10 Truths About Baby Sleep

Naps, colic, and schedules

6. A too-tired baby won't sleep well. Learn the signals of sleepiness. Once a baby is rubbing his eyes or yawning, he's overtired, says Elizabeth Pantley, author of The No-Cry Nap Solution. "I call it the volcano effect: If he doesn't get the nap, he erupts." Watch out, too, for the "micro-nap," that five-minute snooze Baby takes in your arms or while in the swing or car seat. "The first five minutes of a nap reduce feelings of sleepiness, but they don't rejuvenate your baby," Pantley says. "After this brief snooze, Baby is tired, but he can't fall asleep." And if he doesn't nap during the day, he won't sleep well at night.

7. There's no right way to nap.

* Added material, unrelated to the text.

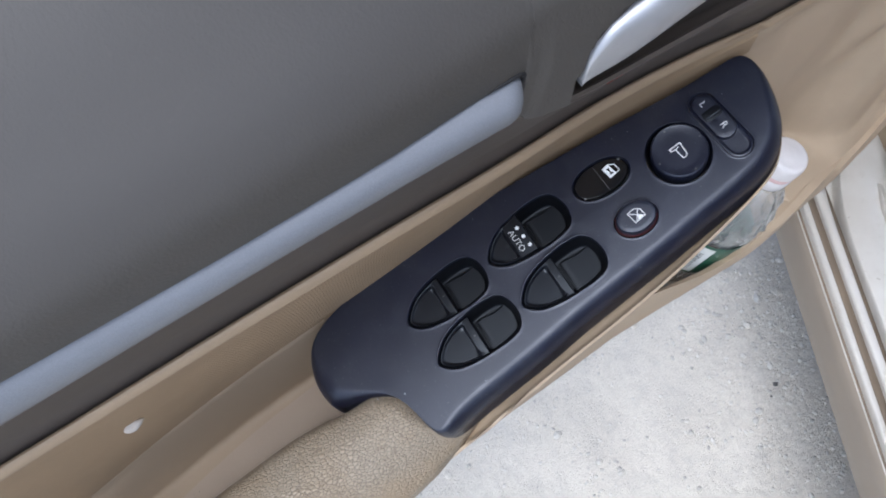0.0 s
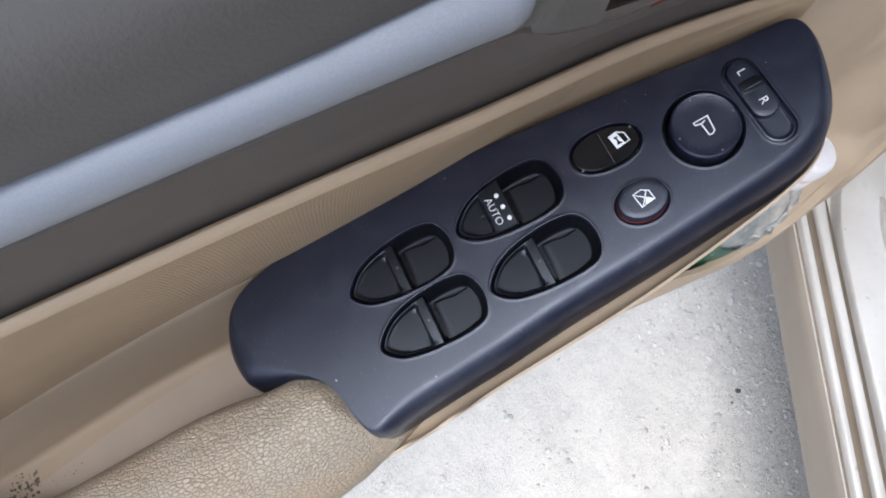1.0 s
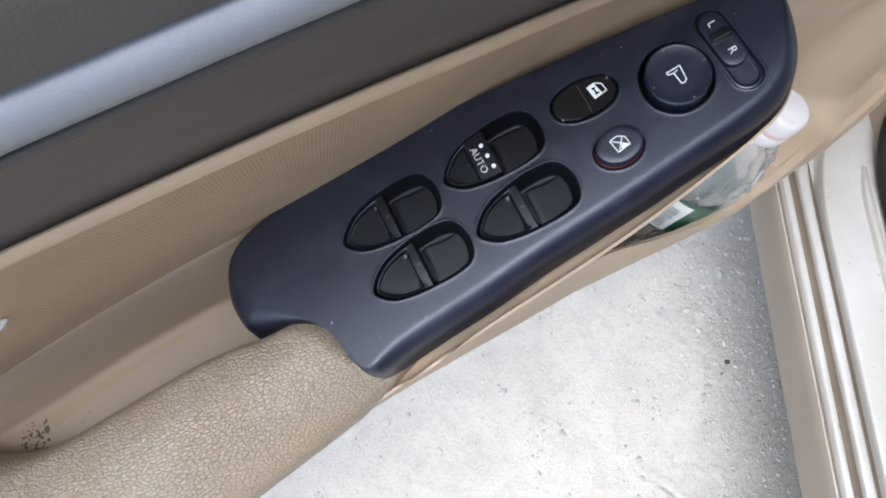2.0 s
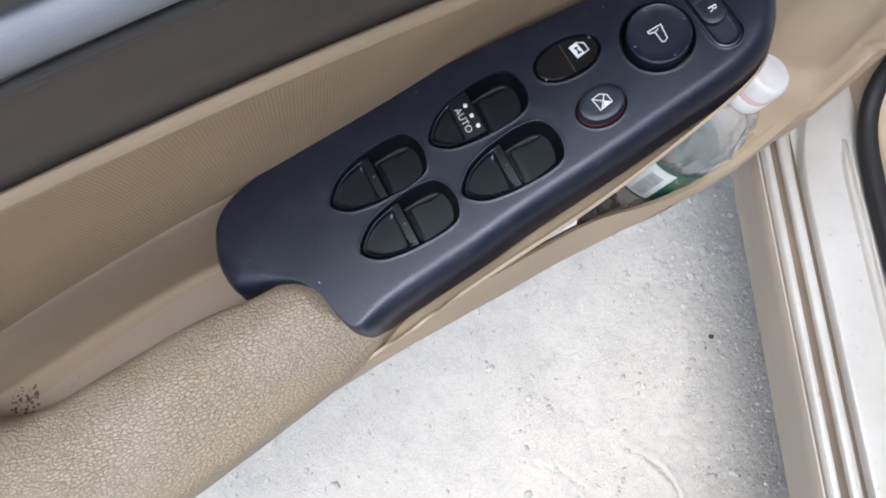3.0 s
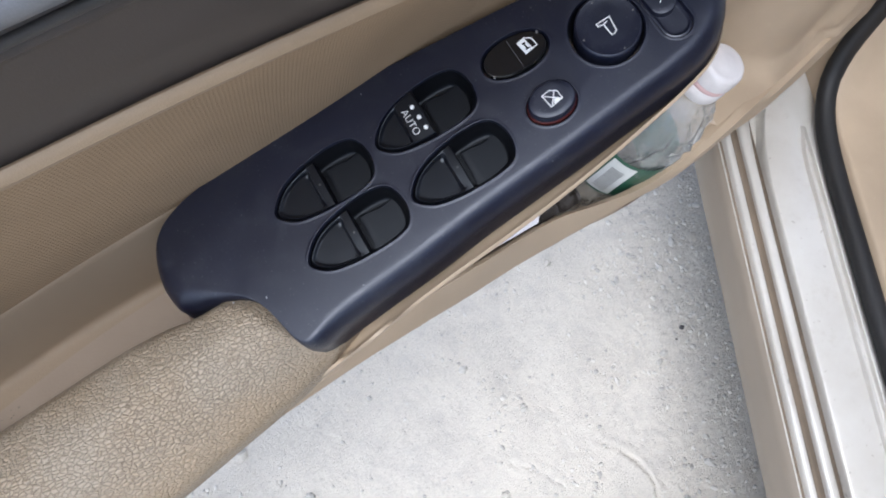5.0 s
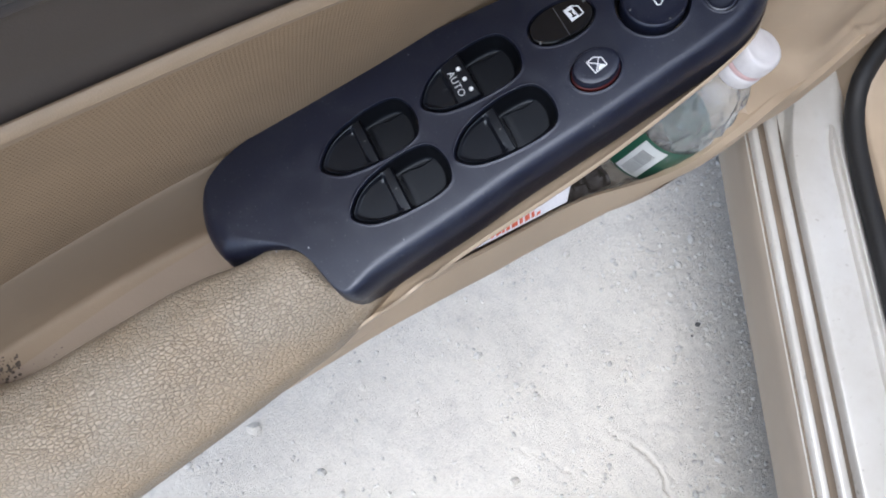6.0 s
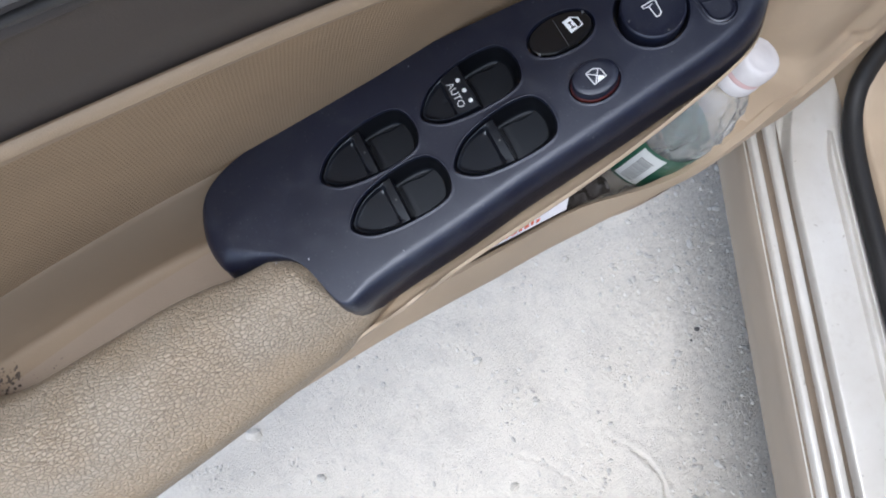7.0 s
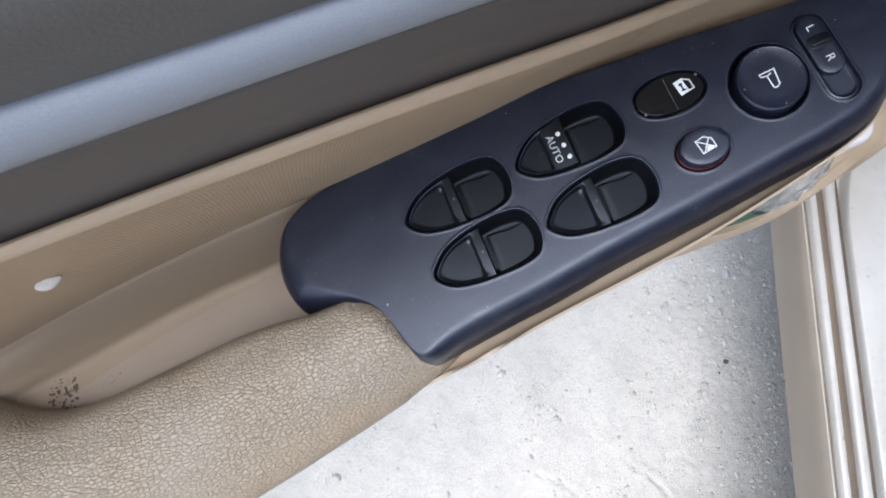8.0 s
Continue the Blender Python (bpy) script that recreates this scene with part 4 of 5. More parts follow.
def build_armrest():
    # padded grip
    rows = []
    for x in list(np.linspace(-0.75, -0.15, 60)) + list(np.linspace(-0.1485, -0.03, 80)):
        y, z = arm_edge(x)
        oy = smooth(x, (-0.75, 0.010), (-0.40, 0.045), (-0.30, 0.040), (-0.265, 0.026), (-0.24, 0.007), (-0.215, 0.001), (-0.18, 0.003), (-0.14, 0.0055), (-0.12, 0.0045), (-0.105, 0.002), (-0.066, 0.002), (-0.03, 0.002))
        crown = smooth(x, (-0.75, 0.69), (-0.40, 0.694), (-0.26, 0.706), (-0.18, 0.718), (-0.12, 0.7275), (-0.066, 0.7375), (-0.03, 0.744))
        y += lerp(x, (-0.10, 0.0), (-0.080, 0.0005), (-0.06, 0.004), (-0.03, 0.012))
        floor = min(crown - 0.014, tray_floor(x))
        w = oy - y
        prof = [(oy + 0.004, floor - 0.006), (oy + 0.003, floor), (oy - 0.0005, floor + 0.5 * (crown - 0.0085 - floor)), (oy - 0.12 * w, crown - 0.0085), (oy - 0.28 * w, crown - 0.002), (oy - 0.45 * w, crown), (oy - 0.66 * w, crown - 0.0045),
                (oy - 0.86 * w, z + 0.011), (y + 0.0012, z + 0.0035), (y, z - 0.004), (y + 0.0012, z - 0.018), (y + 0.005, z - 0.034), (y + 0.013, z - 0.052), (y + 0.026, z - 0.068)]
        rows.append([under_panel(x, b, c) for b, c in spline(prof, 60)])
    bm = bmesh.new()
    grid(bm, rows)
    part("armrest_pad", bm, mat_leather, door, "tan grained leatherette armrest pad, worn")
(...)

Your baby might end up taking two naps by the time she hits 3 to 4 months, or she could do three to four 45-minute naps until she's 9 or 10 months. Follow her lead or "you'll pay the price," says Marc Weissbluth, M.D., a Chicago pediatrician and author of Healthy Sleep Habits, Happy Child. Don't expect a younger child to follow a big sib's previous patterns.

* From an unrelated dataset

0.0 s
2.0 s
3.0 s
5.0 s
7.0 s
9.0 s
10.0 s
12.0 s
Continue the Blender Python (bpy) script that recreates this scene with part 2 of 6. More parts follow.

8. Colicky babies find it hard to wind down. All babies cry; how can you tell if it's a colic thing? Listen for crying that is loud and higher-pitched, and that follows the Rule of Three: It goes on for three hours a day, three days a week, for three consecutive weeks. On the bright side, colic usually goes away at 3 months. Until then, soothe Baby with swaddling, singing, and shushing.

9. It's good to surrender to Baby's schedule. Kate Clow's second daughter, Nora, was a great sleeper, but she woke up each day at 5 A.M. The mom from Chatham, New Jersey, tried putting her to bed later and changing nap times, but Nora remained an early bird. "What finally made it work was adjusting my own sleep schedule," she says. That meant no more staying up late doing laundry or checking email— and, thankfully, no more bleary-eyed mornings, either.

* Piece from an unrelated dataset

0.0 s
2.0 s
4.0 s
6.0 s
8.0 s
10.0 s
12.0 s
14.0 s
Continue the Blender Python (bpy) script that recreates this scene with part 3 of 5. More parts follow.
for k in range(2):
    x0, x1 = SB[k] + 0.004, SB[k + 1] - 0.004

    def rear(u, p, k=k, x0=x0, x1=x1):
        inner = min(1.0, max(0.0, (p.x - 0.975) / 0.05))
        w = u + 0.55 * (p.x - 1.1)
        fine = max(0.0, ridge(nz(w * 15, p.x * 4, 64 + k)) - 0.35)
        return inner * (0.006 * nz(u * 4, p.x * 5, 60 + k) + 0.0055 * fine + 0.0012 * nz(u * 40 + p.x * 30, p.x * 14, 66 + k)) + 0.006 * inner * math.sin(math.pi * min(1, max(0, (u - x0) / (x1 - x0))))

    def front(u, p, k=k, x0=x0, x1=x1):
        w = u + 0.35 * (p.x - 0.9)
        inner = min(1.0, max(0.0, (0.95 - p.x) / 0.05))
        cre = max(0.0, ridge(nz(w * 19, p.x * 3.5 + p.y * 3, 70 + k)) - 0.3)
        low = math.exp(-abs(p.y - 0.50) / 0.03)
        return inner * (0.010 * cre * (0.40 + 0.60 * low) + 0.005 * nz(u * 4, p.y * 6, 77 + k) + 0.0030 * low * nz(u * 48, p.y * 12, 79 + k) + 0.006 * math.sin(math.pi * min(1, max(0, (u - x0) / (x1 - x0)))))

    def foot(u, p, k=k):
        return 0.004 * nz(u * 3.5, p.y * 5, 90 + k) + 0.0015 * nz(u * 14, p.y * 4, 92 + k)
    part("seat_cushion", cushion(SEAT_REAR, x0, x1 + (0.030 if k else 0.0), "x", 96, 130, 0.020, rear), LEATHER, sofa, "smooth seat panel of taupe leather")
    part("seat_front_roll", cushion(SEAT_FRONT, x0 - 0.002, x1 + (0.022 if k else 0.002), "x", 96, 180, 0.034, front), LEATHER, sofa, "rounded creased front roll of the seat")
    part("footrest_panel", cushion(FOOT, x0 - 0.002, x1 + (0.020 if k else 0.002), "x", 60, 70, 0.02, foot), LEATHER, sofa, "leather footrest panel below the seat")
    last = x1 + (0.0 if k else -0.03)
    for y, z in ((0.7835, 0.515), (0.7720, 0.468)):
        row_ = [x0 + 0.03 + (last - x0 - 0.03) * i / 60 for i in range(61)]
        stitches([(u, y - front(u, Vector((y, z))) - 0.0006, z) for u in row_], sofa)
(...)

10. Even stellar sleepers run into snags. Your baby may sleep like a dream now, but don't be alarmed if that's no longer the case when he reaches developmental milestones such as pulling up to standing. Whatever you do, don't change the bedtime rules! Let your tot practice his new skills during the day so he's less apt to lie awake at night, trying them in his crib.